_3D scene code data:_
---+---
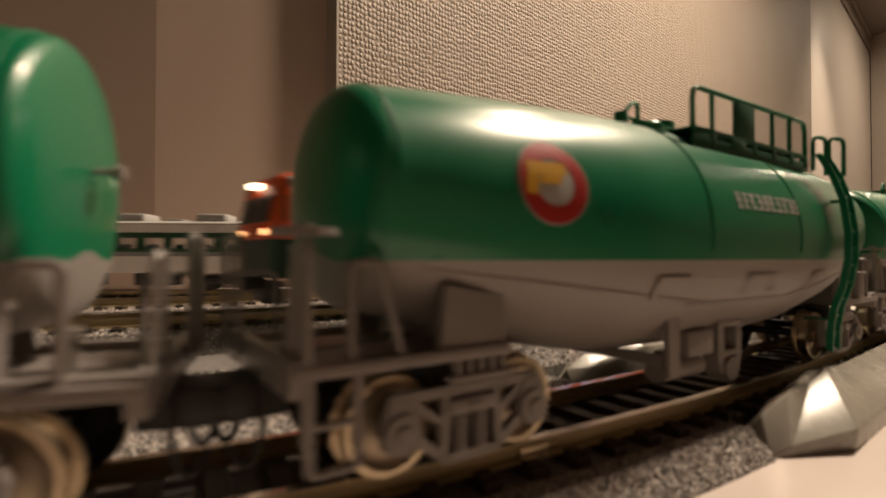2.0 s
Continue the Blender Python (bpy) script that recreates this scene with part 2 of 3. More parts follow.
box(bm, (*mid, CEIL_MM - 10), (PANEL_D1 - PANEL_D0 + 40, 12, 20), 2, rot=(0, 0, 43.3))
tagged(part("trim", bm, PLAIN_WALL), "narrow beige trim under the ceiling", "trim", kind="structure")


# ---- tracks ----
def strip(bm, n0, n1, z0, z1, us, mat=0, curve=on_track):
    """A sloping band along the track."""
    rows = []
    for u in us:
        xa, ya, _ = curve(u, n0)
        xb, yb, _ = curve(u, n1)
        rows.append((bm.verts.new((xa, ya, z0)), bm.verts.new((xb, yb, z1))))
    for a, b in zip(rows, rows[1:]):
        bm.faces.new((a[0], b[0], b[1], a[1])).material_index = mat


def profile(bm, outline, us, off, curve=on_track, mats=None):
    rows = []
    for u in us:
        row = []
        for n, z in outline:
            x, y, _ = curve(u, off + n)
            row.append(bm.verts.new((x, y, z)))
        rows.append(row)
    k = len(outline)
    for a, b in zip(rows, rows[1:]):
        for i in range(k):
            f = bm.faces.new((a[i], b[i], b[(i + 1) % k], a[(i + 1) % k]))
            f.material_index = mats[i] if mats else 0
    bm.faces.new(rows[0][::-1])
    bm.faces.new(rows[-1])


RAIL_OUT = [(-1.3, -2.7), (1.3, -2.7), (1.3, -2.3), (0.35, -2.0), (0.35, -0.8), (0.75, -0.6), (0.75, -0.1), (0.65, 0), (-0.65, 0), (-0.75, -0.1), (-0.75, -0.6), (-0.35, -0.8), (-0.35, -2.0), (-1.3, -2.3)]
RAIL_MATS = [0] * 6 + [1, 1, 1] + [0] * 5


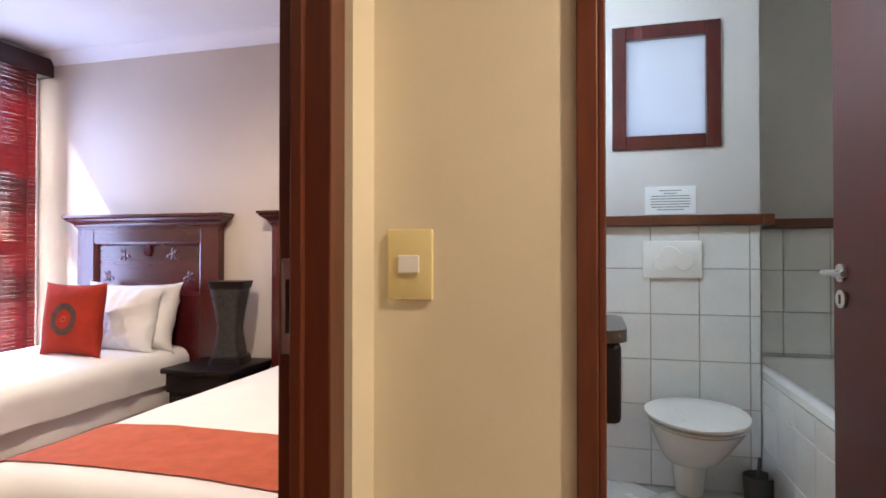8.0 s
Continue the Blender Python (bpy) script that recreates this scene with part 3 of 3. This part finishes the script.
# ---- bedside table and lamp of the double bed ----
ns = thing("nightstand", (0.365, 3.25, 0), "black-stained wooden bedside table with a woven front", "nightstand")
part("tabletop", boxes((-0.24, 0.24, -0.245, 0.262, 0.425, 0.45), bev=0.006), EBONY, ns, "", True)
part("rail", boxes((-0.215, 0.215, -0.215, 0.24, 0.35, 0.425), bev=0.003), EBONY, ns)
for sx in (-1, 1):
    for y in (-0.215, 0.195):
        part("leg", boxes((sx * 0.2 - 0.022, sx * 0.2 + 0.022, y, y + 0.045, 0, 0.35), bev=0.004), EBONY, ns)
part("side_panel", boxes((-0.215, -0.200, -0.17, 0.195, 0.06, 0.35)), EBONY, ns)
part("side_panel", boxes((0.200, 0.215, -0.17, 0.195, 0.06, 0.35)), EBONY, ns)
bm = bmesh.new()
woven(bm, 9, 17, lambda u, v: (Vector((-0.17 + 0.34 * u, -0.196, 0.07 + 0.275 * v)), Vector((0, -1, 0))), 0.98, 1.05, 0.011)
part("backing", boxes((-0.178, 0.178, -0.196, -0.186, 0.06, 0.35)), EBONY, ns)
tagged(part("woven_front", bm, CANE, ns, "woven dark cane drawer front", True), kind="stuff")

lamp = thing("table_lamp", (0.378, 3.235, 0.45), "lit lamp with turned black wooden foot and woven cane shade", "table lamp")
part("foot_step", boxes((-0.097, 0.097, -0.097, 0.097, 0, 0.036), bev=0.006), EBONY, lamp, "", True)
part("foot_block", boxes((-0.076, 0.076, -0.076, 0.076, 0.036, 0.072), bev=0.008), EBONY, lamp, "", True)
part("stem", lathe(bmesh.new(), [(0.056, 0.072), (0.061, 0.085), (0.058, 0.098), (0.046, 0.104), (0.050, 0.112), (0.064, 0.14), (0.067, 0.165), (0.064, 0.19), (0.051, 0.23), (0.039, 0.28), (0.035, 0.33), (0.036, 0.345), (0.052, 0.352), (0.055, 0.362), (0.049, 0.372), (0.051, 0.385), (0.058, 0.40), (0.058, 0.412), (0.023, 0.414)], 36), EBONY, lamp, "", True)
part("socket", lathe(bmesh.new(), [(0.036, 0.412), (0.036, 0.428), (0.018, 0.432), (0.018, 0.545), (0.0, 0.546)], 20), WHITEPLASTIC, lamp, "", True)
b_ = part("bulb", lathe(bmesh.new(), [(0.012, 0.546), (0.015, 0.575), (0.021, 0.590), (0.022, 0.604), (0.018, 0.616), (0.010, 0.624), (0.0, 0.626)], 20), GLOW, lamp, "glowing cool white bulb", True)
b_.visible_shadow = False
Z0, Z1, R0, R1 = 0.45, 0.65, 0.196, 0.078
shade = bmesh.new()
woven(shade, 38, 17, lambda u, v: (Vector((math.cos(2 * math.pi * u) * (R0 + (R1 - R0) * v), math.sin(2 * math.pi * u) * (R0 + (R1 - R0) * v), Z0 + (Z1 - Z0) * v)), Vector((math.cos(2 * math.pi * u), math.sin(2 * math.pi * u), 0.5)).normalized()), 1.08, 1.16, 0.006)
shd = part("shade", shade, CANE_SHADE, lamp, "woven brown cane shade", True)
shd.matrix_basis = pose(0, 0, 0.5, 0, -6, 0) @ pose(0, 0, -0.5)
for i in range(36):
    a = 2 * math.pi * i / 36
    tube_b = tube(bmesh.new(), [(R0 * math.cos(a), R0 * math.sin(a), Z0), (R1 * math.cos(a), R1 * math.sin(a), Z1)], 0.0016, 5)
    part("stake", tube_b, CANE_SHADE, shd)
for r, z, th, nm in ((R0, Z0, 0.0095, "bottom_rim"), (R0 - 0.004, Z0 + 0.012, 0.006, "bottom_rim"), (R1, Z1, 0.008, "top_rim"), (R1 + 0.008, Z1 - 0.014, 0.007, "top_rim"), (R1 + 0.015, Z1 - 0.026, 0.006, "top_rim")):
    bm = bmesh.new()
    tube(bm, [(r * math.cos(2 * math.pi * k / 48), r * math.sin(2 * math.pi * k / 48), z + 0.001 * math.sin(k * 2.1)) for k in range(49)], th, 8)
    part(nm, bm, SHADE_RIM, shd, "", True)


# ---- twin beds ----
def headboard_carved(x0, x1, y, top, label):
    """Mahogany headboard with a stepped cornice and an arched sunk panel with carved scrolls."""
    ob = thing("headboard", (0, 0, 0), label, "headboard", "twin headboards")
    f0, f1 = y, y + 0.055
    prof = [(0.0, 0.0), (0.0, 0.014), (0.008, 0.018), (0.012, 0.028), (0.026, 0.040), (0.042, 0.050), (0.050, 0.062), (0.050, 0.070), (0.058, 0.074), (0.058, 0.085)]
    bm = bmesh.new()
    rings = [[bm.verts.new(c) for c in ((x0 + i, f1 + 0.004, top - d), (x0 + i, f0 - 0.06 + i, top - d), (x1 - i, f0 - 0.06 + i, top - d), (x1 - i, f1 + 0.004, top - d))] for i, d in prof]
    for a, b in zip(rings, rings[1:]):
        for k in range(4):
            bm.faces.new((a[k], a[(k + 1) % 4], b[(k + 1) % 4], b[k]))
    bm.faces.new(rings[0])
    bm.faces.new(rings[-1])
    part("cornice", bm, MAHOGANY_H, ob, "moulded top cornice", True)
    b0, b1, zt = x0 + 0.065, x1 - 0.065, top - 0.085
    for p0, p1 in ((b0, b0 + 0.13), (b1 - 0.13, b1)):
        part("stile", boxes((p0, p1, f0, f1, 0, zt), bev=0.004), MAHOGANY, ob)
    part("frieze", boxes((b0 + 0.13, b1 - 0.13, f0, f1, zt - 0.085, zt), bev=0.003), MAHOGANY_H, ob)
    part("bottom_rail", boxes((b0 + 0.13, b1 - 0.13, f0, f1, 0.30, 0.42), bev=0.003), MAHOGANY_H, ob)
    q0, q1 = b0 + 0.13, b1 - 0.13
    part("panel", boxes((q0, q1, f0 + 0.026, f1 - 0.008, 0.42, zt - 0.085)), MAHOGANY_H, ob)
    zp = zt - 0.085
    bm = bmesh.new()
    moulded(bm, [(q0, 0.42), (q1, 0.42), (q1, zp), (q0, zp)], [(0.0, 0.0), (0.010, 0.004), (0.022, 0.020)], lambda p, q, h: (p, f0 + 0.003 + h, q))
    bm.faces.ensure_lookup_table()
    bm.faces.remove(bm.faces[-1])
    part("panel_moulding", bm, MAHOGANY, ob)
    xm, hw = (q0 + q1) / 2, (q1 - q0) / 2
    for s, cx, cz, k in ((-1, -0.46, -0.075, 1.0), (1, 0.46, -0.075, 1.0), (-1, -0.76, -0.215, 0.9), (1, 0.76, -0.215, 0.9)):
        bm = bmesh.new()
        for ang, rr_, ln in ((0, 0.0, 0.020), (35, 0.028, 0.024), (95, 0.024, 0.018), (-40, 0.032, 0.026), (200, 0.030, 0.022), (-100, 0.024, 0.017)):
            ca, sa = math.cos(radians(ang)), math.sin(radians(ang))
            m = Matrix.Translation((xm + cx * hw + s * k * rr_ * ca, f0 + 0.0275, zp + cz + k * rr_ * sa)) @ Matrix.Rotation(-s * radians(ang) if s > 0 else radians(ang), 4, "Y") @ Matrix.Diagonal((ln * k * 1.15, 0.0055, 0.013 * k, 1))
            bmesh.ops.create_icosphere(bm, subdivisions=2, radius=1.0, matrix=m)
        part("carved_scroll", bm, MAHOGANY, ob, "carved leaf scroll ornament", True)
    bm = bmesh.new()
    for j in range(3):
        tube(bm, [(xm + (j - 1) * 0.014, f0 + 0.020, zp - 0.02), (xm + (j - 1) * 0.022, f0 + 0.016, zp - 0.05), (xm + (j - 1) * 0.010, f0 + 0.021, zp - 0.085)], 0.008, 8)
    part("carved_shell", bm, MAHOGANY, ob, "carved shell ornament", True)
    return ob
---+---
Set the lines above down again, word for word, from the first through the one containing "beige trim under"; pictures excluded.

2.0 s
Continue the Blender Python (bpy) script that recreates this scene with part 2 of 3. More parts follow.
box(bm, (*mid, CEIL_MM - 10), (PANEL_D1 - PANEL_D0 + 40, 12, 20), 2, rot=(0, 0, 43.3))
tagged(part("trim", bm, PLAIN_WALL), "narrow beige trim under the ceiling", "trim", kind="structure")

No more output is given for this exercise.